希有な例として「2時間弱の映画」でも「一生分ぐらい」の意味を持っている傑作・名作映画もあるでしょう。

「そんな映画あるかいっ!」と言う方もいらっしゃるかも知れませんが、少なくとも私にとってキューブリックの「2001年 宇宙の旅」はそんな映画でした。
黒澤明の「七人の侍」もそんな映画でした。

今日日の映画は「2時間弱の映画」は「2時間弱の意味」しか持っていなく、悪くすれば「2時間弱の映画」なのに「30分ぐらい」の意味しか持っていないモノも多いのであります。

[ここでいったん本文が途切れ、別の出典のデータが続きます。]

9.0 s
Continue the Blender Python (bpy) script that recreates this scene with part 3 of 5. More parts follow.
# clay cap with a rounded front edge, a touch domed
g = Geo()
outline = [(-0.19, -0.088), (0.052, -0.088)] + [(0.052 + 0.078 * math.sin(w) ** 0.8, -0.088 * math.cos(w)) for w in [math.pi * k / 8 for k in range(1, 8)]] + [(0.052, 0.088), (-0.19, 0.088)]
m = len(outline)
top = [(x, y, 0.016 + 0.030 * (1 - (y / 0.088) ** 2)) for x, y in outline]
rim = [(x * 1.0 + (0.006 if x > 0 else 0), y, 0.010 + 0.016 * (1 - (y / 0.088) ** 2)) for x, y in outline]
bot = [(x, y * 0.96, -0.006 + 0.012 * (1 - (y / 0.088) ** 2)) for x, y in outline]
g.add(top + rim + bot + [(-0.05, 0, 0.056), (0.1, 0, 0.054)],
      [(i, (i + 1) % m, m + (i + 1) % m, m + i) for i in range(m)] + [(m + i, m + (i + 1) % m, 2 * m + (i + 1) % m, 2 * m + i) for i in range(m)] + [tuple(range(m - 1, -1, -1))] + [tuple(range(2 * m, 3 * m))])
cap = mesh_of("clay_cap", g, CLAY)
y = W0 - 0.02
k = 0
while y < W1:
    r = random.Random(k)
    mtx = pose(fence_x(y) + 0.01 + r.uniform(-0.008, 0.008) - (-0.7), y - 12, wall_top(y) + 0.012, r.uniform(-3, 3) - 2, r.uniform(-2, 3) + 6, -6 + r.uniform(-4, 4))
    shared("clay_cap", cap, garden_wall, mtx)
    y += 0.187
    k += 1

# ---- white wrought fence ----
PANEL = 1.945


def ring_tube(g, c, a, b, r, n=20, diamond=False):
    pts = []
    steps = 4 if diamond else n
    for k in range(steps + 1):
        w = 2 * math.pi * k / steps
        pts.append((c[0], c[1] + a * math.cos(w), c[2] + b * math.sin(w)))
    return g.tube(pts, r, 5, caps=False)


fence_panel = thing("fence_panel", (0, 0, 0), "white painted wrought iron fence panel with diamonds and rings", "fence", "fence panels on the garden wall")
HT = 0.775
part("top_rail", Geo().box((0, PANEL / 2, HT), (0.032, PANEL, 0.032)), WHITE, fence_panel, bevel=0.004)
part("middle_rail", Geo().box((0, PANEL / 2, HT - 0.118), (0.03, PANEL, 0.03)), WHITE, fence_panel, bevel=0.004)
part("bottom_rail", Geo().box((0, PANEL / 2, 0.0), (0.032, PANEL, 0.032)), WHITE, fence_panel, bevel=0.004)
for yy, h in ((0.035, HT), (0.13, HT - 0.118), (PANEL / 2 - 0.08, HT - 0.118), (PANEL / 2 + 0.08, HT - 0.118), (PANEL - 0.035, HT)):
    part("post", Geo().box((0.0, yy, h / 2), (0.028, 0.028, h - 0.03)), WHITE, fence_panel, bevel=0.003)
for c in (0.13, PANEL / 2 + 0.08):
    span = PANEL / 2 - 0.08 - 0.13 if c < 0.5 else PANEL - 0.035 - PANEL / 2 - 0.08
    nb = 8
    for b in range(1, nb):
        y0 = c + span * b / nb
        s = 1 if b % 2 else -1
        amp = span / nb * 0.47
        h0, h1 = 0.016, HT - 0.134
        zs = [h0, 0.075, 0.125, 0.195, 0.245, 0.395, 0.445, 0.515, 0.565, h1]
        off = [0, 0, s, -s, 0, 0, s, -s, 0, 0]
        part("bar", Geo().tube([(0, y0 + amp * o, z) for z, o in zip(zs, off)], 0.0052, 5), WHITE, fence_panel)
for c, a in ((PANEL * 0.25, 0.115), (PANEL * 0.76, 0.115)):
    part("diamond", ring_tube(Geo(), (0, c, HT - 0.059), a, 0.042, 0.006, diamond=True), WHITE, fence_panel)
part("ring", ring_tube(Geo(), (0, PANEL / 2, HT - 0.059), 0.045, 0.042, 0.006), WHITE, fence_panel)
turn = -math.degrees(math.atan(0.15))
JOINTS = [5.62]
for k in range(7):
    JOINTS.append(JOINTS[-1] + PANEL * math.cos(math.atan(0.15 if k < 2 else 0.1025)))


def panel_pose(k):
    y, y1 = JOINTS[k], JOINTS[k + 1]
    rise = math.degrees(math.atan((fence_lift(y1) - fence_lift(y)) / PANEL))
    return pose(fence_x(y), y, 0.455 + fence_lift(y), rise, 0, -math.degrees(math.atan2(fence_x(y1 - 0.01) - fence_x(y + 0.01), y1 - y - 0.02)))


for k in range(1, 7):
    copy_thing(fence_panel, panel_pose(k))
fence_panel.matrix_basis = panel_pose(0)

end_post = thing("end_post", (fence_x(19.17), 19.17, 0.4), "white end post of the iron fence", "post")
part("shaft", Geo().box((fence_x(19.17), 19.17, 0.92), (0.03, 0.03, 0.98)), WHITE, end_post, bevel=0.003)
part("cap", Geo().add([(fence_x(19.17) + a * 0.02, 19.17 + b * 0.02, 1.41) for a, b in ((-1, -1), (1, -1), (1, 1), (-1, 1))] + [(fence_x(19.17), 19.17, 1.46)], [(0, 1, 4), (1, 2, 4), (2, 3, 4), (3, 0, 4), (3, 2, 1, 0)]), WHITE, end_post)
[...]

また、これは映画に限った事ではなく、全ての創作物は「多義的」「多層的」であるべきだと私は思います。
「微笑した美女」の絵が、「微笑した美女」だけの意味しか持っていないとしたら、それは「ツマラナイ絵画」だとは思えませんか?

さらに言えば。
創作物に限らず、全ての物事は「多義的」に見るべきだと思うのです。



また、「そこはそれ、パワーバランス」の話に戻します。

全ての物事は結果的に「パワーバランス」を取るべき・取られるべきだと思います。
「人生塞翁が馬」。
悪い事があれば良い事もある。
もちろん、良い事があれば悪い事もあるのです。

え?
私の超不定期雑記帳は「漫画」や「映画」や「ミステリー」や「模型」や「アニメ」や「食べ物」や「昔話」や「吸血鬼」や「名台詞」や「SF」や「児童文学」や「夢」や「日常記録」や「妄想」や「病気」や、ジャンルの統一が取れていなく文章も短かったり長かったり、いつアップされるかも判らずメチャクチャですって?

でも、さ。
それも、ほら。

「そこはそれ、パワーバランス」。